My dad tortured me with that car for months after that. The poor thing looked like a demented banana-mobile - front end smashed upward and to the left, back end smashed upward and to the left. He had the tow truck put it in our driveway so I had to look at it, the icon of my shame, every day while he "parted it out" before sending it to the junkyard.

Mary, who promised to pay me back for our agreed upon 1/2 of the value of the car, suddenly found some unknown reason to be mad at me and not speak to me. Chalk one two up to a learning experience. I had the privilege of driving a nice beater (a '76 Buick Appollo) for a long time after that.

Next episode: Nightmare on the Paris Metro


  1. Wow, that car is lookin' pretty rough. When I was in high school I flipped my car into the grassy median in the middle of a 4-lane highway and slid along on the roof for like........a really long way.

    Wasn't wearing my seatbelt. Not a scratch on me.

  2. Shit woman, thats was a close one. You are VERY lucky. I have never been in a car accident, except minor fender benders.

  3. Celti girl,

    It's a wonder you were not hurt badly! Gald you survived so you can be here with us!

  4. Last story I heard like that didn't have a happy ending so I'm glad you came out ok.

    First rule as a parent, preventing your kid from driving drunk trumps going to church, and I attend every week.

    Or if it's so important, go pick up your kid.

  5. I can kinda co-miserate with you. One night I had my father's 64 Chevy and on my way home, sober. As I got to my street there was a cr parked on the corner. No occupants, and somehow I ran right into the rear. I was stunned. The non-existant occupants of the other car, jumped out of the car naked... as they were in the back seat... and didn't have time to look for their clothes. lol

  6. Wow, I remember you telling me that once, but it sounds so much scarier when you blog it next to that picture! Glad your alright. I've seen kids in lesser accidents come out much worse than you did!

  7. I don't want to seem disrespectful to your Mom, but WHAT was she thinking? On the other hand, your Dad's idea to leave the wreck out front as a reminder was inspired.

  8. I had friends that died in a crash exactly like that in high school.

    Lucky woman indeed.

  9. I'm glad you faired better than the car. The beater was probably a good reminder to not drink and drive...ever.

  10. I lost too many friends to drunk driving. You were fortunate the goddess was looking out for you! :)

  11. Well....glad you're still around to tell about it...I remember a the Maquoketa area that lost 2 daughters....five years apart in a similar situation.

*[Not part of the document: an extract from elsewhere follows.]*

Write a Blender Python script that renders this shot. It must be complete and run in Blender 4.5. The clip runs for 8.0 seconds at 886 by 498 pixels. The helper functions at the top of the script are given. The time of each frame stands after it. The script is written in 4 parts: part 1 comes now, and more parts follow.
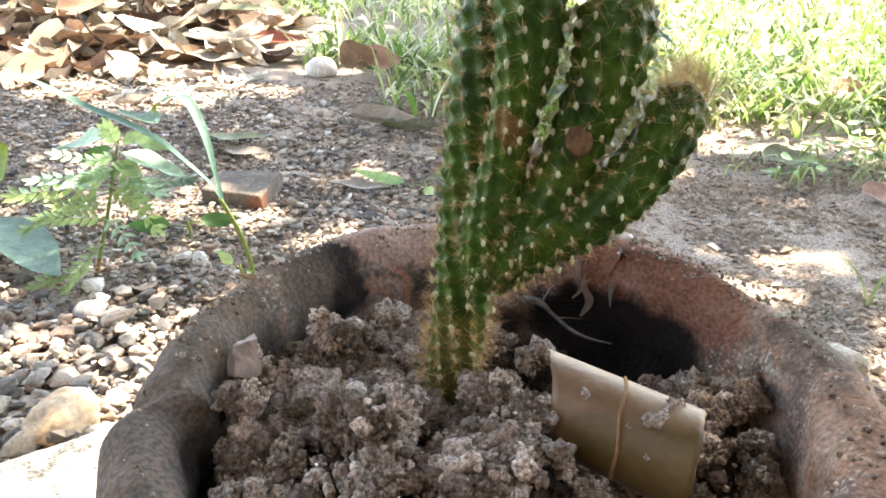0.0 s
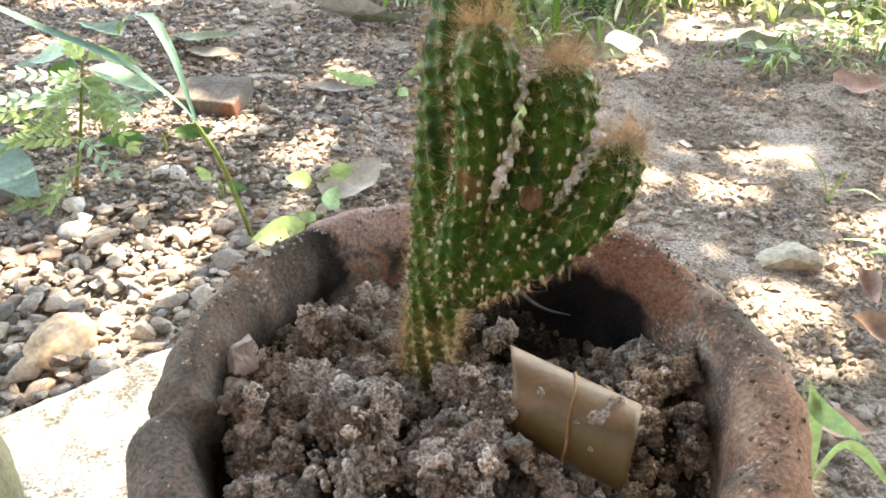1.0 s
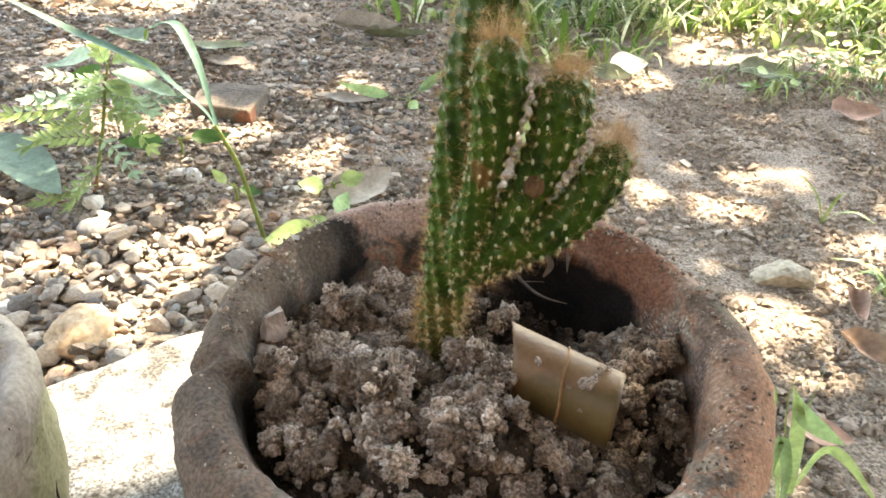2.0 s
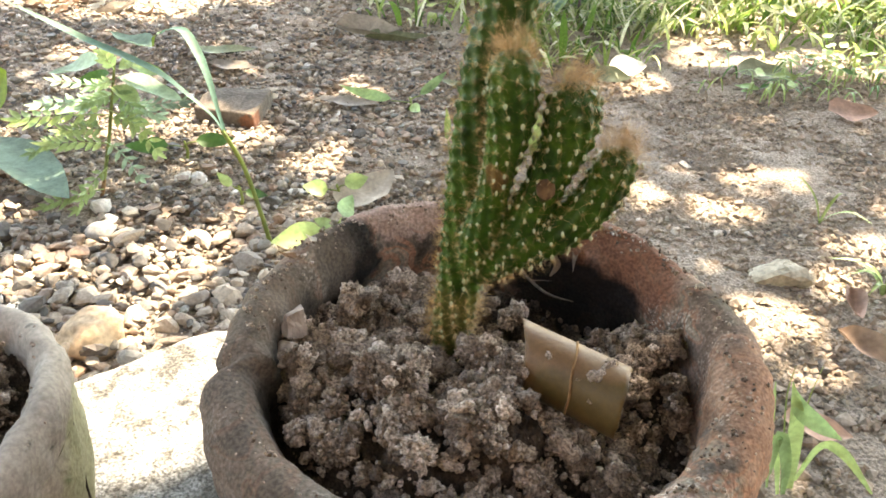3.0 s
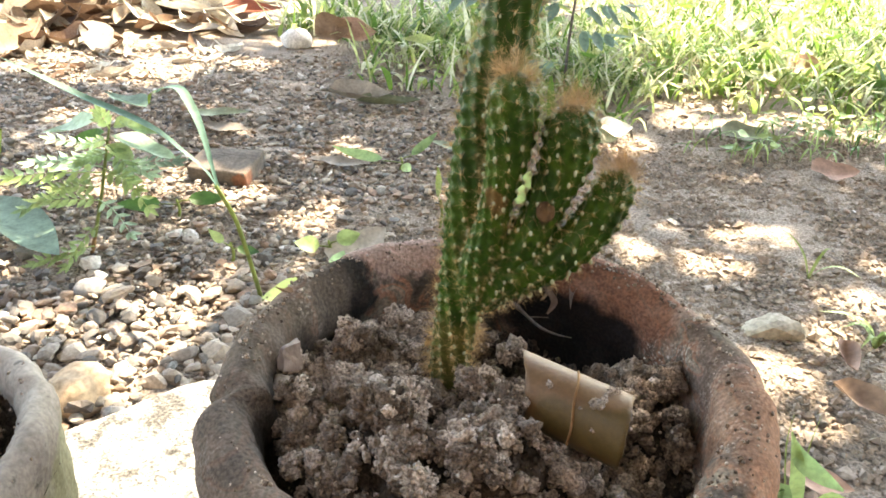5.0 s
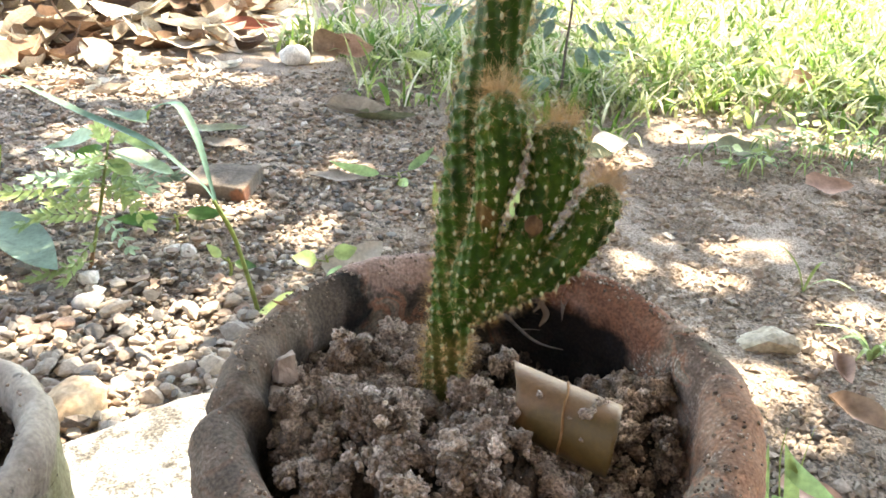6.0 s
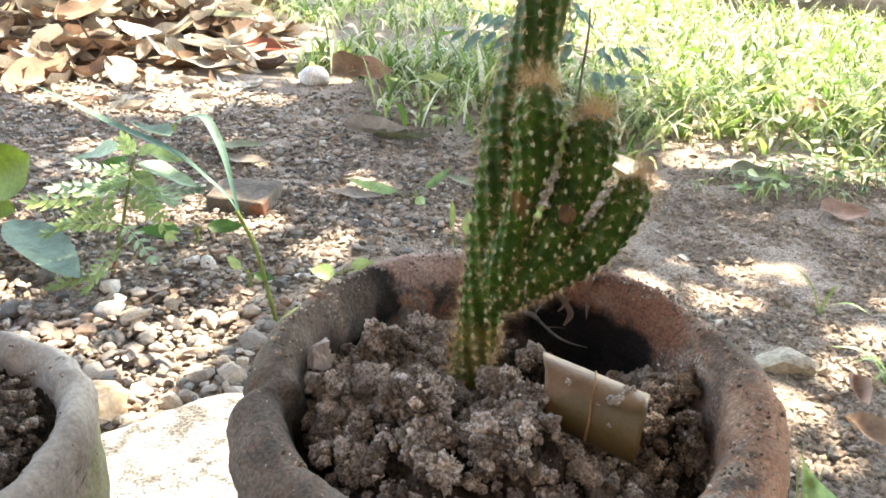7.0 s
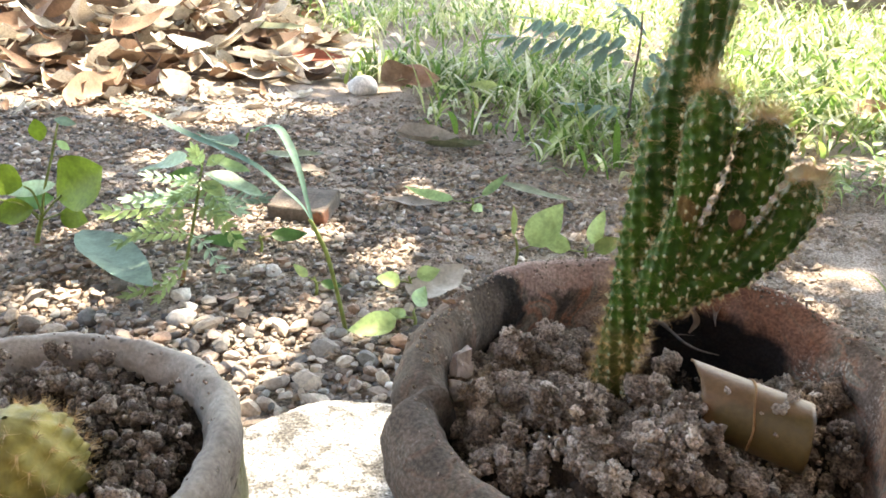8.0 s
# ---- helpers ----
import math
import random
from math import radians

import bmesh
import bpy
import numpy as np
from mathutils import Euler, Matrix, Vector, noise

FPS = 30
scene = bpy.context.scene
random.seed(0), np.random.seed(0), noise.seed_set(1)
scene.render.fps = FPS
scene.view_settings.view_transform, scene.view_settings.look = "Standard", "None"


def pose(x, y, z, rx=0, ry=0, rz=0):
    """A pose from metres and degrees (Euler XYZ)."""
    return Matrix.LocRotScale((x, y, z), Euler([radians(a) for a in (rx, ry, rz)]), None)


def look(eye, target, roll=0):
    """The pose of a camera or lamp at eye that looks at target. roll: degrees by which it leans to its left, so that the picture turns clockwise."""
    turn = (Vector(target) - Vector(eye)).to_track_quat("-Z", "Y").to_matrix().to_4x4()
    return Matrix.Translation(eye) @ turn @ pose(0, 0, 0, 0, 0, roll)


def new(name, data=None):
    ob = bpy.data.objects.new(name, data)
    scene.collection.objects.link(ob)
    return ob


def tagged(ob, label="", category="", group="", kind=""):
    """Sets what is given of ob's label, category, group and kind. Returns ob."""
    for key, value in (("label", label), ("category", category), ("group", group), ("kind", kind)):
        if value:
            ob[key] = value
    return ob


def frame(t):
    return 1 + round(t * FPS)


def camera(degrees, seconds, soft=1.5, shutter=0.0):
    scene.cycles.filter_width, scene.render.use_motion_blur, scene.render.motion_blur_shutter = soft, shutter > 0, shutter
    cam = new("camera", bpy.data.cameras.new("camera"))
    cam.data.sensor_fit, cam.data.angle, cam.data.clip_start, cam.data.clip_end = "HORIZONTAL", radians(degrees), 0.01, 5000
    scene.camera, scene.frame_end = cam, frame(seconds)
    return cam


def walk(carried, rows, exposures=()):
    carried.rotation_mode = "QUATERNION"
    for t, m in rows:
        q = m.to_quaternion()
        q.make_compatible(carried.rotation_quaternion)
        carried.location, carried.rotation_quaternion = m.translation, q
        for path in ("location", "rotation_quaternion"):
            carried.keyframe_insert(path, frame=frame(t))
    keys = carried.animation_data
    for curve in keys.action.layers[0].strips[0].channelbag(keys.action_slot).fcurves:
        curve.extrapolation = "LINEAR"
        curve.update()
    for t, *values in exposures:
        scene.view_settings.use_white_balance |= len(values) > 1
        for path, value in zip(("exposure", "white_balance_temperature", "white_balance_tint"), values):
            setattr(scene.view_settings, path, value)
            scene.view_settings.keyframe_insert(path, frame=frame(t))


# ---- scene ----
cam = camera(62.3, 8.0, soft=1.7)
PATH = [
    (0, (0.034, 0.059, 0.507), (-0.008, 1.849, -0.383), 1.4),
    (0.5, (0.032, 0.064, 0.533), (0.021, 1.776, -0.501), 1.3),
    (1, (0.036, 0.06, 0.558), (0.058, 1.677, -0.619), 0.8),
    (1.5, (0.037, 0.037, 0.575), (0.045, 1.675, -0.572), 1.1),
    (2, (0.032, 0.026, 0.568), (0.047, 1.668, -0.574), 2.5),
    (2.2, (0.031, 0.025, 0.563), (0.05, 1.666, -0.58), 2.6),
    (3.3, (0.025, 0.012, 0.578), (0.043, 1.658, -0.558), 2.2),
    (3.5, (0.026, 0.013, 0.576), (0.05, 1.659, -0.559), 2.3),
    (4, (0.035, 0.021, 0.551), (0.111, 1.697, -0.538), 3.2),
    (4.5, (0.025, 0.012, 0.557), (0.073, 1.741, -0.448), 3.2),
    (4.7, (0.022, 0.009, 0.563), (0.057, 1.745, -0.428), 2.5),
    (5.8, (0.025, 0.003, 0.56), (0.082, 1.75, -0.412), 2.8),
    (6, (0.025, 0.001, 0.565), (0.07, 1.761, -0.384), 2.4),
    (6.5, (0.028, -0.005, 0.569), (0.066, 1.771, -0.35), 2.3),
    (7, (0.016, -0.015, 0.557), (0.03, 1.777, -0.332), 3.0),
    (7.5, (0.002, -0.011, 0.547), (0.004, 1.766, -0.37), 3.2),
    (8, (-0.032, -0.016, 0.555), (-0.108, 1.782, -0.319), 1.4),
]
walk(cam, [(t, look(eye, target, roll)) for t, eye, target, roll in PATH], exposures=[(0.0, 3.86, 7850, 12), (2.0, 3.82, 9000, 11), (3.5, 3.82, 9150, 11), (6.0, 3.75, 8350, 11), (8.0, 3.53, 8100, 12)])

# ---- world, sun, exposure ----
SUN_TO = Vector((0.30, 0.50, 1.0)).normalized()
world = bpy.data.worlds.new("world")
scene.world = world
world.use_nodes = True
sky = world.node_tree.nodes.new("ShaderNodeTexSky")
sky.sky_type, sky.sun_disc = "NISHITA", False
sky.sun_elevation = math.asin(SUN_TO.z)
sky.sun_rotation = math.atan2(SUN_TO.x, SUN_TO.y)
background = world.node_tree.nodes["Background"]
background.inputs["Strength"].default_value = 0.15
world.node_tree.links.new(sky.outputs[0], background.inputs["Color"])
sun = new("sun", bpy.data.lights.new("sun", "SUN"))
sun.data.energy, sun.data.angle, sun.data.color = 2.7, radians(0.55), (1.0, 0.985, 0.96)
sun.matrix_world = look(SUN_TO * 20, (0, 0, 0))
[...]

  12. I don't think it was entirely fair of your dad to do that to you since you TRIED to do the right thing and stay there! I remember calling home many a time and telling my mom I was crashing at the party house. One morning, post party, my dad showed up at the house, pounded at the door until he woke the whole house, found me and dragged me back home by the ear. Apparently my mother was dead asleep when I called the night before and hadn't remembered I called. SHe thought I was lying when I said I had and I was very very grounded for a month.

  13. Sloth - Yeah, it was banged up on all 4 corners. You're a lucky girl, too, eh?

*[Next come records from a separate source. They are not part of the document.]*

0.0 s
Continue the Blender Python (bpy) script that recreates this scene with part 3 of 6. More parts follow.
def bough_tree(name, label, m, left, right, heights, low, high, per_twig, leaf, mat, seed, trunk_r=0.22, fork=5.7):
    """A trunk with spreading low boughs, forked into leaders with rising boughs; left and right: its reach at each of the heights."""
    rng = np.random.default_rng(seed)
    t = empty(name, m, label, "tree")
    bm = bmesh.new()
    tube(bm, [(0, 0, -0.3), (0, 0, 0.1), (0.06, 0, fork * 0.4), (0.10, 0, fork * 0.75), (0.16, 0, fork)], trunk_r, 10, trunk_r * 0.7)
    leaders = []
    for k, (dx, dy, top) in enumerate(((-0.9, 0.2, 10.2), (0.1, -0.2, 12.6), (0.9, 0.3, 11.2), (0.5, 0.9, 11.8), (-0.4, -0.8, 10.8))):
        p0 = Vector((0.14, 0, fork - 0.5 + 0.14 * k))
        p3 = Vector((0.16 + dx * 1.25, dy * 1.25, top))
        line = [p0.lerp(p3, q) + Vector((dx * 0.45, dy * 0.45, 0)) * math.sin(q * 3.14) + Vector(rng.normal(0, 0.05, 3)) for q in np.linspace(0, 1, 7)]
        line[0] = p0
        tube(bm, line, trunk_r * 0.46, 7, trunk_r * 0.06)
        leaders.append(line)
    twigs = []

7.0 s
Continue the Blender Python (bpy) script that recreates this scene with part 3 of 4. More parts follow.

    Muse - It was and I was. I've been in too many - always the horrified front seat passenger.

    Jenn - no kidding. They said it was because I was drunk & didn't tense up that I wasn't hurt worse.

    Vince - I've heard many similar that had very unhappy endings. In my mom's defense, I didn't tell her that I was drunk. Didn't want her to know if she didn't have to.

    Denny - Ouch! Oh, that had to suck. Hilarious about the naked couple, though! Surprise! lol

    Jamie - no doubt! I was very lucky.

    Cali - I didn't tell her that I was drunk. Thought I could get away with it, you know? Yeah, Dad enjoyed that too much.

    JP - yep. I think we all know some.

    Boo - yeah, it was. lol

    Seamus - she sure was!

    Mike - I'm glad, too. Ouch - both daughters. Horrible.

    CB - Yeah, I know. He said it was just to be practical - use the parts, you know. I know better, though...he was punishing me. Oh man, that stinks about the night at the party house.